My Social Media Photo Workflow

For Instagram Feed Posts

  1. Shoot the product in a lifestyle setting. On my desk, in my hand, on a styled surface. Natural light from a window works better than LED panels for the warm, organic feel Instagram rewards.

  2. Style with 2-3 props that tell a story. A wallet with keys and sunglasses. A candle with a book and a coffee mug. The props create context.

  3. Edit for mood, not accuracy. Slightly warmer color temperature, slightly higher contrast, slightly desaturated. The goal is a cohesive feed aesthetic, not product accuracy.

  4. Crop for Instagram. 1:1 (square) or 4:5 (portrait) for feed posts. 9:16 for Stories and Reels.

For TikTok

  1. Video first, stills second. TikTok is a video platform. A 15-second product video outperforms any still image.

  2. Shoot vertically (9:16). Always. Horizontal content gets cropped and looks amateur on TikTok.

  3. Show the product in action. Unboxing, using, demonstrating. Movement catches attention in a scrolling feed.

  4. Use trending audio. The audio matters as much as the visual on TikTok.

For Pinterest

  1. Vertical images (2:3 ratio). Pinterest rewards tall images that take up more feed space.

  2. Text overlay. Pinterest is a search engine. Images with text describing the product or tip perform better than images alone.

  3. Bright, well-lit, aspirational. Pinterest users are planning and dreaming. Your product should look like part of their ideal life.
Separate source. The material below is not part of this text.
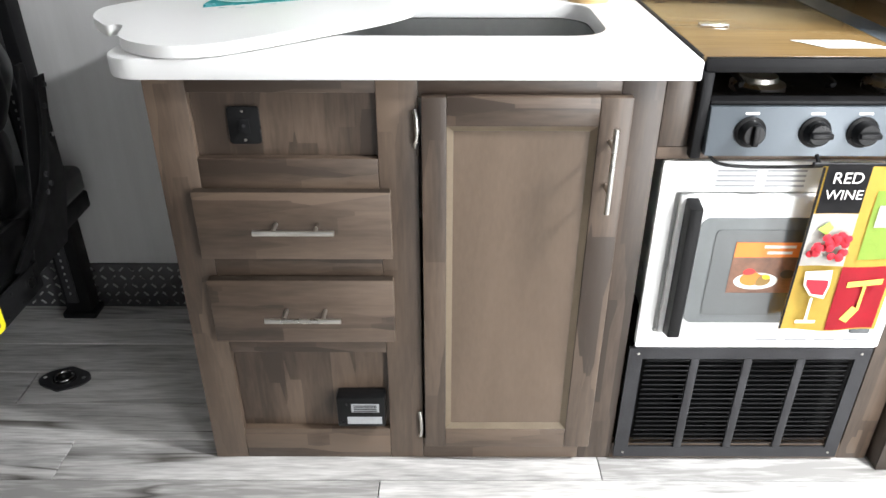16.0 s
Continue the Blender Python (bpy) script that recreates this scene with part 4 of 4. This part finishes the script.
def sink_cover():
    z0, z1 = CZ + 0.0385, CZ + 0.059
    t = thing("sink_cover", (1.62, 1.33, z0), "white curved sink cover board pushed aside on the counter", "sink cover")
    pts = [(1.640, 1.640), (1.600, 1.645), (1.545, 1.630), (1.500, 1.600), (1.474, 1.577), (1.484, 1.562), (1.478, 1.549), (1.452, 1.541), (1.400, 1.527), (1.358, 1.492), (1.328, 1.430), (1.338, 1.355), (1.388, 1.285), (1.458, 1.205), (1.555, 1.098), (1.628, 1.038), (1.691, 1.026), (1.77, 1.045), (1.86, 1.10), (1.90, 1.15), (1.905, 1.26), (1.868, 1.40), (1.77, 1.525), (1.69, 1.605)]
    loop = [(p.x, p.y) for p in smooth_path([(x, y, 0) for x, y in pts], 5, True)]
    part("board", prism(loop, z0, z1, 2, 0.003), COUNTER, t)
    e = [(q.x, q.y) for q in smooth_path([(1.628, 1.446, 0), (1.668, 1.453, 0), (1.738, 1.436, 0), (1.778, 1.384, 0), (1.780, 1.326, 0), (1.742, 1.272, 0), (1.706, 1.260, 0)], 6)]
    d = part("decal", prism(e, z1, z1 + 0.0006, 2), TEAL, t, "half-oval teal printed decal")
    for rx, ry, cx, cy in ((0.038, 0.052, 1.718, 1.392), (0.018, 0.026, 1.712, 1.398)):
        ring, ring2 = ([(cx + f * rx * math.cos(a), cy + f * ry * math.sin(a)) for a in [2 * math.pi * k / 28 for k in range(28)]] for f in (1, 0.8))
        part("print_swirl", ring_prism(ring, ring2, z1 + 0.0008, z1 + 0.0012, 2), PALE_TEAL, d)
    for x, y in ((1.645, 1.395), (1.655, 1.355), (1.668, 1.318), (1.622, 1.405), (1.628, 1.372)):
        part("print_bar", box(x, x + 0.005, y - 0.009, y + 0.009, z1, z1 + 0.0005), PALE_TEAL, t)
    for x, y in ((1.47, 1.36), (1.80, 1.36)):
        part("rubber_pad", rod((x, y, CZ + 0.0362), (x, y, z0), 0.008, sides=12), RUBBER, t)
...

Repurposing Listing Photos for Social

You don't always need to re-shoot. Here's how to adapt listing photos for social media:

  1. Remove the white background using pic1.ai
  2. Place on a lifestyle background (AI-generated scene or a stock background)
  3. Add warmth (increase color temperature slightly in any photo editor)
  4. Add a text overlay (product name, key benefit, or a hook)
  5. Crop for the platform (1:1 for Instagram feed, 9:16 for Stories/TikTok, 2:3 for Pinterest)

This takes about 3 minutes per image and produces social-ready content from your existing listing photos.

The Content Calendar

I create social media product content in batches:

  • Monday: Shoot 5 products in lifestyle settings (30 minutes)
  • Tuesday: Edit and schedule the week's posts (45 minutes)
  • Ongoing: Repurpose listing photos for quick social posts as needed (5 minutes each)

Total weekly time investment: about 90 minutes for 5-7 social media posts across Instagram, TikTok, and Pinterest.

The Engagement Difference

Content Type Avg Instagram Engagement
White-background listing photo 5-15 interactions
Lifestyle photo (styled) 150-300 interactions
Video (product in use) 300-800 interactions
Carousel (multiple angles + lifestyle) 200-500 interactions

The styled lifestyle photos get 10-20x more engagement than listing photos. Videos get even more. The algorithm rewards engagement, so higher-engagement posts get shown to more people, creating a virtuous cycle.